Quote every line as written. Omit pictures.
BEGIN
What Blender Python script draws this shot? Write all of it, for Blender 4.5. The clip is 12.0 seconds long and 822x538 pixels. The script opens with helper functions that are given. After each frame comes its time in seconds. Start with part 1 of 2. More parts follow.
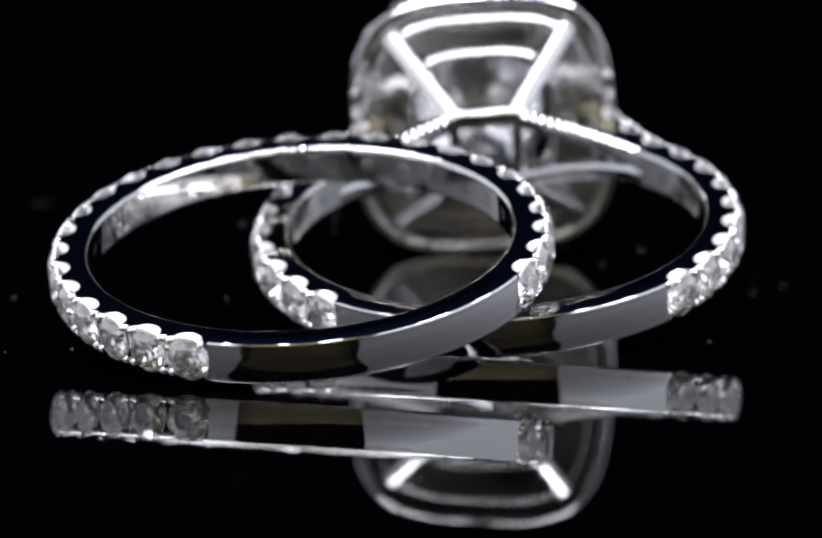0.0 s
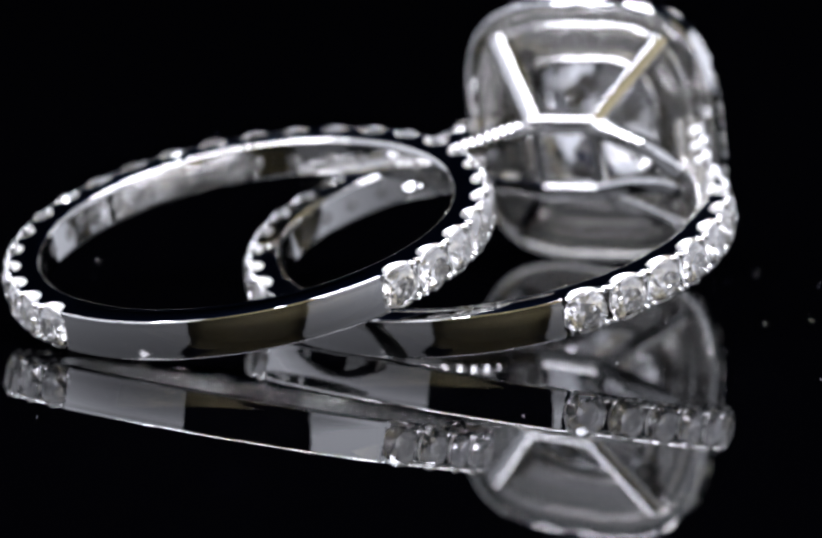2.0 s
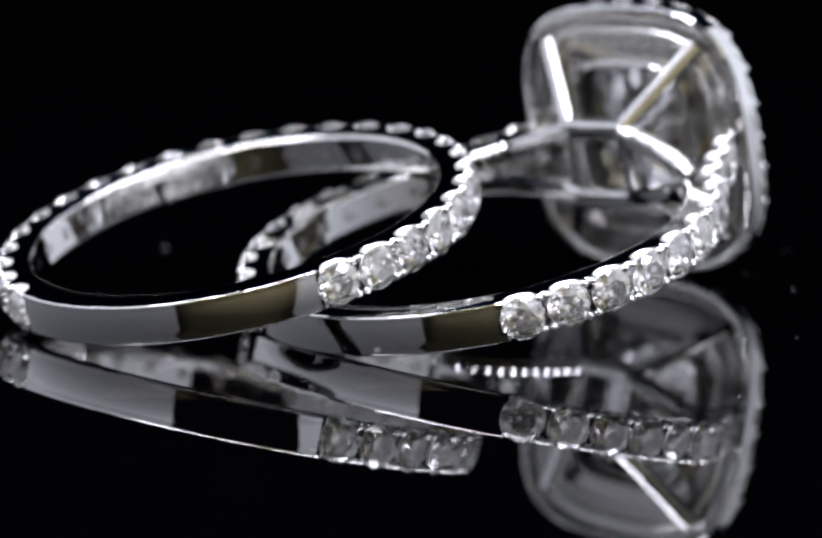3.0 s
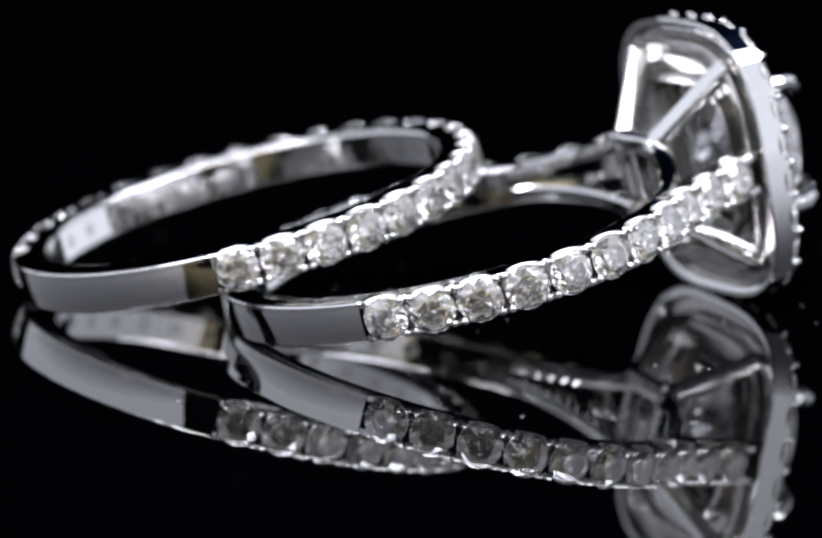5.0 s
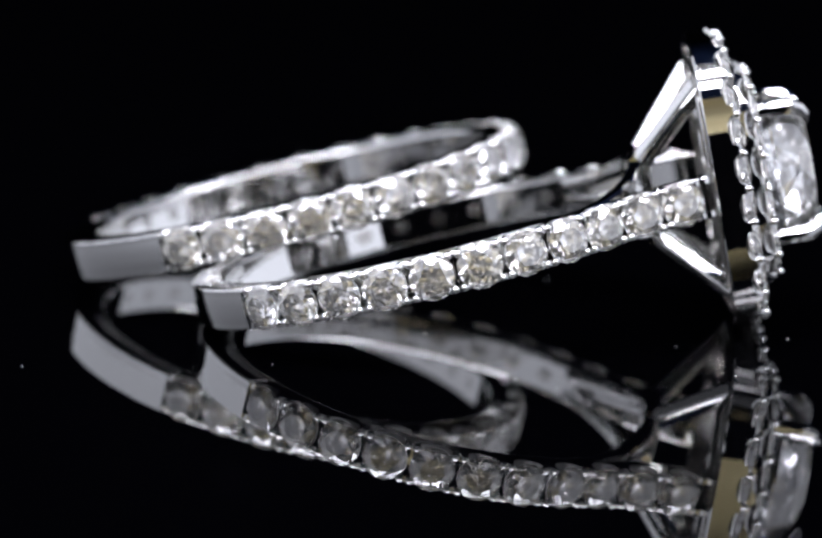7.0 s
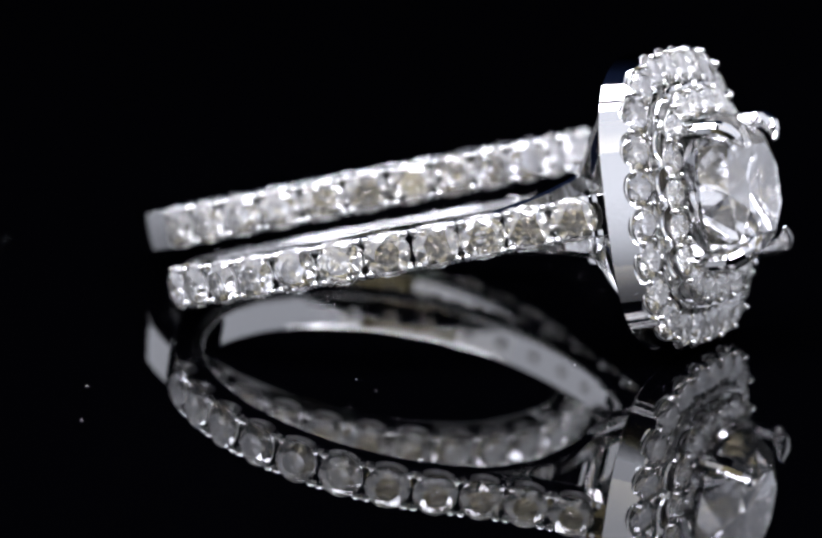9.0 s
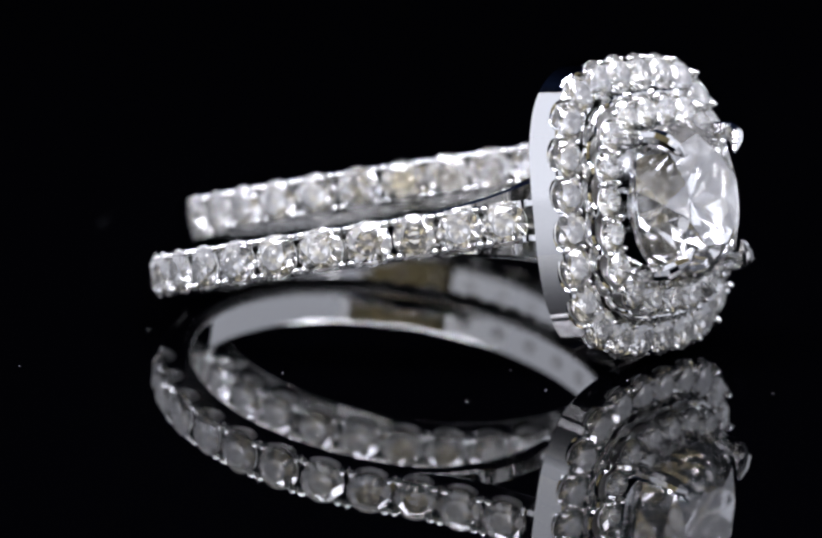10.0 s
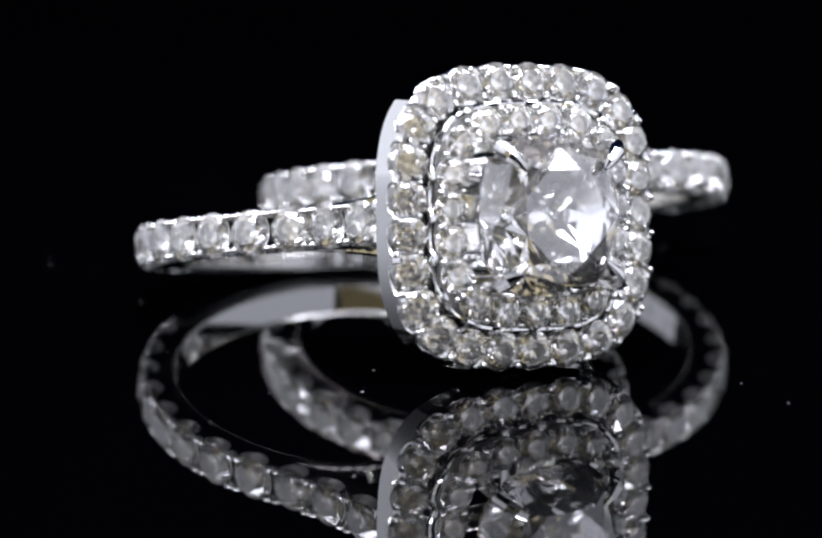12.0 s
END
# [Solution for this task]
What Blender Python script draws this shot? Write all of it, for Blender 4.5. The clip is 12.0 seconds long and 822x538 pixels. The script opens with helper functions that are given. After each frame comes its time in seconds. Start with part 1 of 2. More parts follow.
0.0 s
2.0 s
3.0 s
5.0 s
7.0 s
9.0 s
10.0 s
12.0 s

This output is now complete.